Premise: Mathematics and symbol systems work to allow people to transit between alternate universes and harness power that flows between the planes of existence. The problem is that these alternate universes are not filled with happy, fluffy bunnies that mean us well – in fact, quite the opposite. Monsters that manage to cross the boundary possess humans and drain energy from our world, which makes it essential to keep the boundaries tightly closed. Unfortunately, the wrong discovery by a theorist opens her up to kidnapping by aliens who intend to open up a really big gate to a universe-gobbling monstrosity. Naturally, our hero, Bob, is just the tech for the job. Now, if he could just remember to file the correct paperwork first!!

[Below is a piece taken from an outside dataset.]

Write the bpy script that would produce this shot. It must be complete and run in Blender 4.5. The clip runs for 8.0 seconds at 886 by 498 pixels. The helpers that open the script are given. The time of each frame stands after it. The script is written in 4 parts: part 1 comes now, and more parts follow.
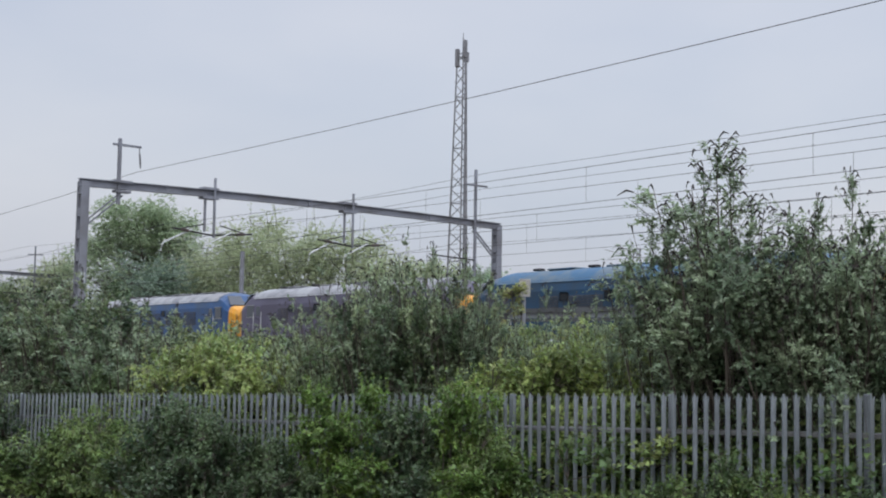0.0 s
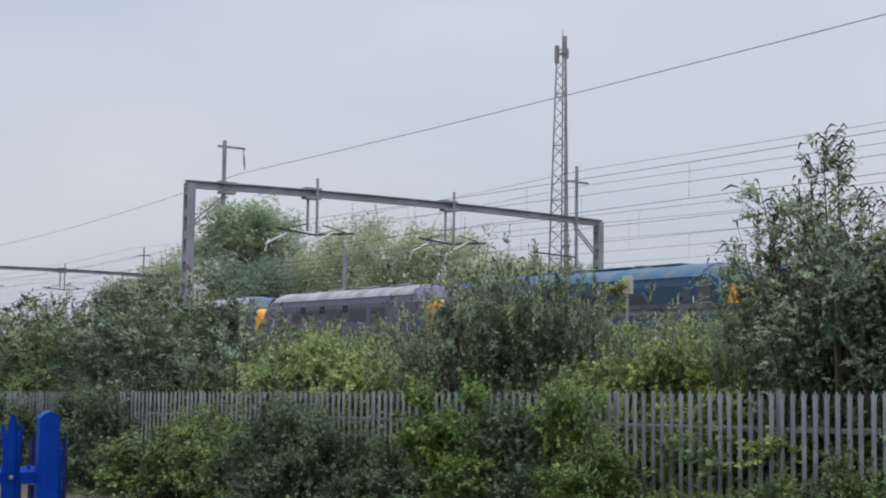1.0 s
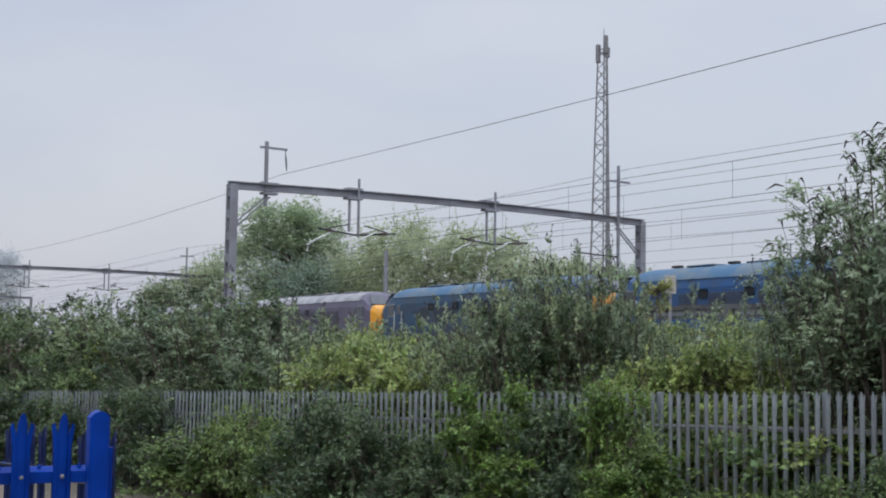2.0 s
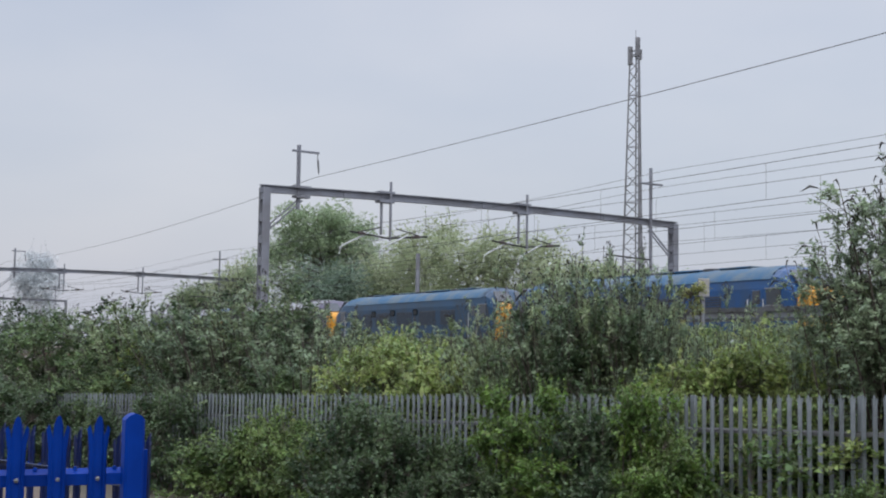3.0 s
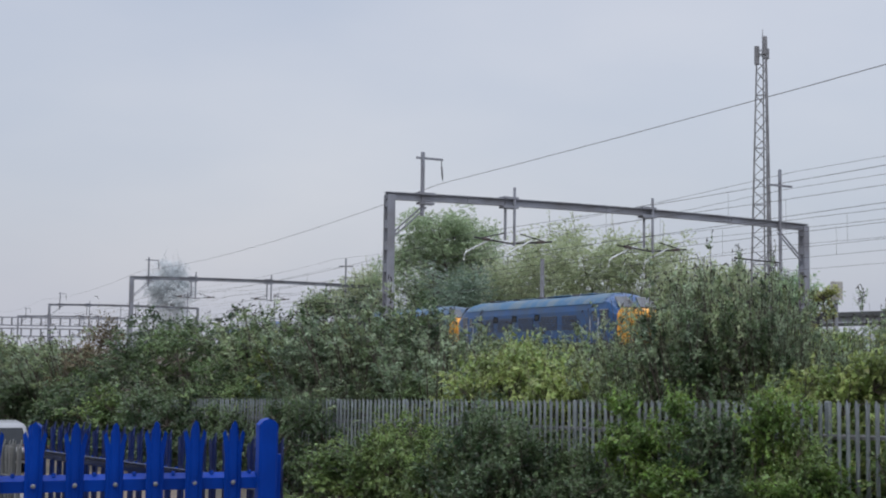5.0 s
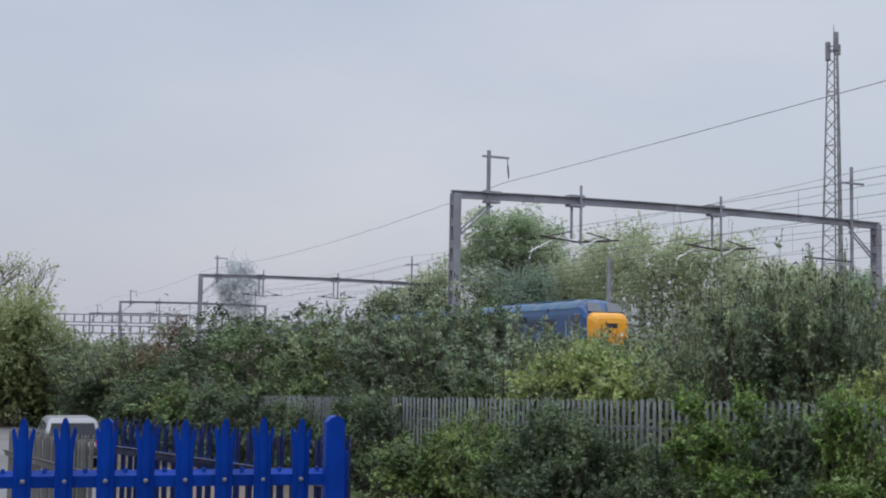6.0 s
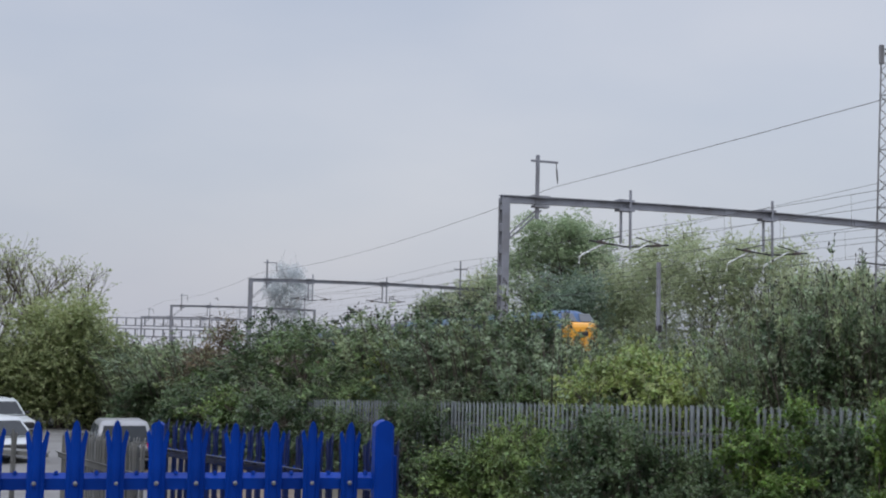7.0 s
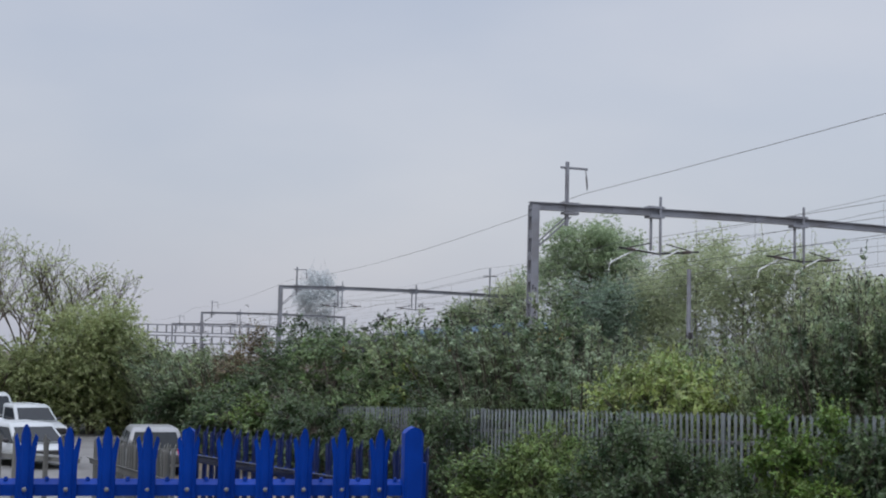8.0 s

- The Atrocity Archives is an interesting take on the genre. It ends up being science fiction crossed with H.P. Lovecraft style horror with a healthy dose of tongue-in-cheek humor.
- Our hero, Bob, really is not the type of person to be a hero. No James Bond waiting for the opportunity to get out of his cubicle. Bob is just an ordinary guy who happens to be competent at his job. He ends up being out of his league and copes through a combination of hacking and good luck.
- The monsters of Atrocity Archives are straightforward monsters. No misunderstood anti-heroes in this book. We have possessed descendents of Nazis. We have universe-eating super giants. We have supercilious paper-pushers for bosses. Easy to know who you’re cheering for and who you want to boo.
- Stross captures the feeling of the US/USSR Cold War quite well. For those who did not live through it, this book should be on your reading list.
- The Atrocity Archives is, I think, a collection of longish novellas that are related. This gave it a cut-up feeling, although the series holds together pretty well, it still left me feeling like I miss-timed stepping off a moving walkway.
- The female protagonist was more clueless than I liked. While it is true that everyone was somewhat at a loss about what was really going on until the very end, I think she could have been written to be a stronger, more intelligent character. After all, she turned out to be brainy enough to understand the multiverse and related mathematics – still, she was relegated to the role of being bait. I prefer stronger female leads than this.
- Much of the charm of The Atrocity Archives is that it is a nerd’s take on the whole spy vs. spy deal. Stross throws around a lot of computer jargon, which mostly makes the reader feel like an insider, but I wonder what non-nerds would make of it. I have a background in computer science and have been the unfortunate tech; so, I understood most of the jargon. But even I got tired of it after a while.
It is a slightly rocky start of a promising series. Bob Howard is a strongly sympathetic character – a geeky underdog who does not turn into Superman when the action starts. He just does his best and hopes that things work out. I’m interested to find out what the next episode in his life will bring and will be looking for the next book in the series as soon as I get some room in my calendar.